A renowned New York City megachurch officially accepted the resignation of their senior pastor Thursday less than two months after they installed him.
"It is with sadness and understanding that the Church Council accepts the resignation of the Rev. Dr. Brad Braxton as Senior Minister of the Riverside Church," wrote Church Council Chair Jean L. Schmidt in a statement Thursday.
"Dr. Braxton's decision to step down has illuminated the need for our Church community to gain clarity on our shared mission, and the Church Council is looking forward to engaging with the congregation in the deep soul-searching and conversations that will allow us to move forward as a stronger, more unified congregation," Schmidt added.
It was only last year, in August, that a search committee announced its recommendation of Braxton as Riverside's next senior minister following the retirement of their pastor of 18 years, James A. Forbes.
Braxton, a progressive Christian, seemed a good match for the church famously known for being "a stronghold of activism and political debate throughout its 75-year history," as the New York Times put it.
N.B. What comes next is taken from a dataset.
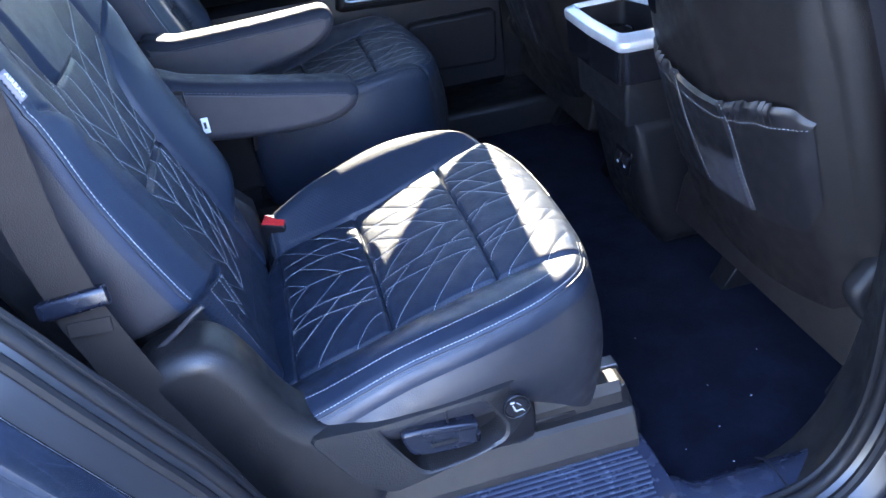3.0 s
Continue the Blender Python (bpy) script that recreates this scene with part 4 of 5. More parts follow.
def build_shield(chair):
    """The plastic side shield with its recess, lever and button."""
    y = -0.300
    lip = [(-0.128, 0.299), (-0.05, 0.291), (0.04, 0.294), (0.10, 0.299), (0.147, 0.298), (0.148, 0.232), (0.123, 0.222), (0.048, 0.198), (-0.045, 0.178), (-0.082, 0.21)]
    lip = [tuple(p) for p in soften(lip, 90, True, 0.016)]
    hole = [(-0.043, 0.281), (-0.021, 0.281), (0.038, 0.287), (0.078, 0.287), (0.088, 0.278), (0.096, 0.262), (0.107, 0.242), (0.104, 0.222), (0.08, 0.211), (0.047, 0.203), (0.012, 0.199), (0.0, 0.202), (-0.012, 0.218)]
    hole = [tuple(p) for p in even(spline(hole, 200, True), 70, True)]
    hole = np.array(hole)
    mid = hole.mean(0)
    turns = np.linspace(-math.pi, math.pi, 160, endpoint=False)

    def fan(ring):
        """The ring's points at even angles round the middle of the recess."""
        d = even(np.array(ring), 900, True) - mid
        ang = np.arctan2(d[:, 1], d[:, 0])
        k = np.argsort(ang)
        rad = np.interp(turns, ang[k], np.hypot(d[k, 0], d[k, 1]), period=2 * math.pi)
        return mid + np.c_[rad * np.cos(turns), rad * np.sin(turns)]

    outer, hole = fan(lip), fan(hole)

    def at(p, d):
        bend = 0.03 * step(0.10, 0.165, p[:, 0])
        return np.c_[p[:, 0], np.full(len(p), y) + bend - d, p[:, 1]]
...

"I believe that we are called to seek social justice in this world and that there are two ways we can do this: we can do it with deeds, and we can do it with creeds," noted Braxton in his resignation letter dated for Monday. "My entire career has been marked with both kinds of social justice work. As a pastor, I have implemented programs that serve marginalized communities. As a biblical scholar, I have analyzed the scripture to reveal how traditional interpretations of the Bible have led to those communities being marginalized in the first place."
But not all were pleased with the selection, with some complaining that Braxton was moving Riverside away from its tradition of interracial progressivism and toward a conservative style of religious practice. A group of dissident congregants even went to the State Supreme Court in Manhattan to block Braxton's installation ceremony in April, despite his election in September by an overwhelming margin.
Adding to the fire was knowledge of his pay package, which exceeded $600,000 a year – including a $250,000 salary and a housing allowance. Notably, however, for a church with 2,700 members, Braxton's compensation was not so out of the ballpark.
In his resignation letter, Braxton said the ongoing struggles in the church over his election and installation "created a level of antagonism within the congregation that undermines the community's efforts to embody harmony in the name of Jesus Christ."
"The consistent discord has made it virtually impossible to establish a fruitful covenant between the congregation and me that facilitates the flourishing of the congregation, the broader community, and my family," he noted.
And so, after considerable prayer and reflection, Braxton concluded that his resignation as senior pastor would be the right thing to do for the congregation, his family, and for himself at this time.
In closing, Braxton encouraged the members of Riverside to strive diligently to heal the longstanding divisions within the congregation and said his hope is that the congregation will be able to address its internal tensions so that the church, along with a new senior minister, will be able to move forward in unity.
Schmidt also expressed the same sentiments in announcing the church's acceptance of Braxton's resignation.
"I hope you will join me and the other Council members in wishing Brad, Lazetta and Karis the best for their journey. And I ask you to participate with the Church Council, the staff, clergy, and commissions as we enter a period of reflection, transition, and renewal," Schmidt concluded.